Search code examples
numpyscipysparse-matrix

How can I transfer an sparse representaion of .txt to a dense matrix in scipy?


I have a .txt file from epinion data set which is a sparse representation (ie. 23 387 5 represents the fact "user 23 has rated item 387 as 5") . from this sparse format I want to transfer it to its dense Representation scipy so I can do matrix factorization on it.

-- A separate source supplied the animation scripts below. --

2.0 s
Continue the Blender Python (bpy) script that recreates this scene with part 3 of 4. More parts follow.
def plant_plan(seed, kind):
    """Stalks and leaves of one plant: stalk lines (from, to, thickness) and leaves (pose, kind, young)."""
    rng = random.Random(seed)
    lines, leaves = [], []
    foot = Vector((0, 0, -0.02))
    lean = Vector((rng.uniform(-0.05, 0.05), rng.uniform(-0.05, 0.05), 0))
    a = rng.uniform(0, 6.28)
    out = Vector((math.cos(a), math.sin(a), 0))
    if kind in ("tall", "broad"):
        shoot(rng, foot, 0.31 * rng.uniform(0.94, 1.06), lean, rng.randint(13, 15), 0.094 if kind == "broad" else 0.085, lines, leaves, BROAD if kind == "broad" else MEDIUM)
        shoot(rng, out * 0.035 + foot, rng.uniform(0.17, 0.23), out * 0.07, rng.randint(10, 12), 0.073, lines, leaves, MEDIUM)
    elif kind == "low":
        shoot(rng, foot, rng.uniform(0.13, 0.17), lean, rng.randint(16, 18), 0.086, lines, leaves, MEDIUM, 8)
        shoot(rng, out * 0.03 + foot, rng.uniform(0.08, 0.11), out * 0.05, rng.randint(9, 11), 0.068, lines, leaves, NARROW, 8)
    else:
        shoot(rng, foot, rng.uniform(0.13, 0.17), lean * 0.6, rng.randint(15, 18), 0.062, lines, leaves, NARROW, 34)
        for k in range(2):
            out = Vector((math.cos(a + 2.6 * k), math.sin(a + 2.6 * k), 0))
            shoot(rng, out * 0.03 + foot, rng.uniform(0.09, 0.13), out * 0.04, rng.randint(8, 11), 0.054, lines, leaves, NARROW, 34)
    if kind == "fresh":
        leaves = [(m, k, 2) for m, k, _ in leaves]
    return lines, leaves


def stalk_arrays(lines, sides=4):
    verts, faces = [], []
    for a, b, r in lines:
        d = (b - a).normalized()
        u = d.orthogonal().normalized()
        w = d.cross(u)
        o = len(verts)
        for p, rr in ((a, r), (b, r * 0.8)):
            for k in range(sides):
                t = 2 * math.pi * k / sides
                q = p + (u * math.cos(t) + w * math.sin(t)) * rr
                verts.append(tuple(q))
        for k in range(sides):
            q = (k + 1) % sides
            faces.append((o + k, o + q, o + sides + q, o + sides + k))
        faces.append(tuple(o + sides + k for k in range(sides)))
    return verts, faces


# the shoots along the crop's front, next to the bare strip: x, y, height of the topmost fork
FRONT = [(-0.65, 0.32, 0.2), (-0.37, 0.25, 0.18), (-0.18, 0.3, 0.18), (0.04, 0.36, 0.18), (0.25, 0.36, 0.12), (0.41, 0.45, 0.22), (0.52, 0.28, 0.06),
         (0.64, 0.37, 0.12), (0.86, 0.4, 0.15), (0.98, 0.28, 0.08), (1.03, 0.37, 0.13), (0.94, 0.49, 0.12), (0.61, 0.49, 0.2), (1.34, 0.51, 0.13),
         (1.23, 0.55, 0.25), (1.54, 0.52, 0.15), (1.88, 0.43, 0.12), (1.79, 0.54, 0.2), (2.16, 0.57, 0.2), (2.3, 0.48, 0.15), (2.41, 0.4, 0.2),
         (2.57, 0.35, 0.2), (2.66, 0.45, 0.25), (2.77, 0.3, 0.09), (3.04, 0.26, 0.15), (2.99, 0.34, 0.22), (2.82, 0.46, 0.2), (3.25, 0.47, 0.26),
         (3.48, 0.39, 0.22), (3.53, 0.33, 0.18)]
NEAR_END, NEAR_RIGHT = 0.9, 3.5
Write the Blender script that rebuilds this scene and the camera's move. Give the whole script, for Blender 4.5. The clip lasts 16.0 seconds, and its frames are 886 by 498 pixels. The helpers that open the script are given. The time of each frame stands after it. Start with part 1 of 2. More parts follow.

I have loaded the file with loadtxt() from numpy and it is a [664824, 3] array. Using scipy.sparse.csr_matrix I transfer it to numpy array and using todense() from scipy I was hoping to achieve the dense format but I always get the same matrix: [664824, 3]. How can I turn it into the original [40163,139738] dense representation?

import numpy as np
from io import StringIO

d = np.loadtxt("MFCode/Epinions_dataset.txt") 
S = csr_matrix(d)
D = R.todense()

I expected a dense matrix with the shape of [40163,139738]


Solution

  • A small sample csv like text:

    In [218]: np.lib.format.open_memmap?                                            
    In [219]: txt = """0 1 3 
         ...: 1 0 4 
         ...: 2 2 5 
         ...: 0 3 6""".splitlines()                                                 
    In [220]: data = np.loadtxt(txt)                                                
    In [221]: data                                                                  
    Out[221]: 
    array([[0., 1., 3.],
           [1., 0., 4.],
           [2., 2., 5.],
           [0., 3., 6.]])
    

    Using sparse, using the (data, (row, col)) style of input:

    In [222]: from scipy import sparse                                              
    In [223]: M = sparse.coo_matrix((data[:,2], (data[:,0], data[:,1])), shape=(5,4))                                                                     
    In [224]: M                                                                     
    Out[224]: 
    <5x4 sparse matrix of type '<class 'numpy.float64'>'
        with 4 stored elements in COOrdinate format>
    In [225]: M.A                                                                   
    Out[225]: 
    array([[0., 3., 0., 6.],
           [4., 0., 0., 0.],
           [0., 0., 5., 0.],
           [0., 0., 0., 0.],
           [0., 0., 0., 0.]])
    

    Alternatively fill in a zeros array directly:

    In [226]: arr = np.zeros((5,4))                                                 
    In [227]: arr[data[:,0].astype(int), data[:,1].astype(int)]=data[:,2]           
    In [228]: arr                                                                   
    Out[228]: 
    array([[0., 3., 0., 6.],
           [4., 0., 0., 0.],
           [0., 0., 5., 0.],
           [0., 0., 0., 0.],
           [0., 0., 0., 0.]])
    

    But be ware that np.zeros([40163,139738]) could raise a memory error. M.A (M.toarray())` could also do that.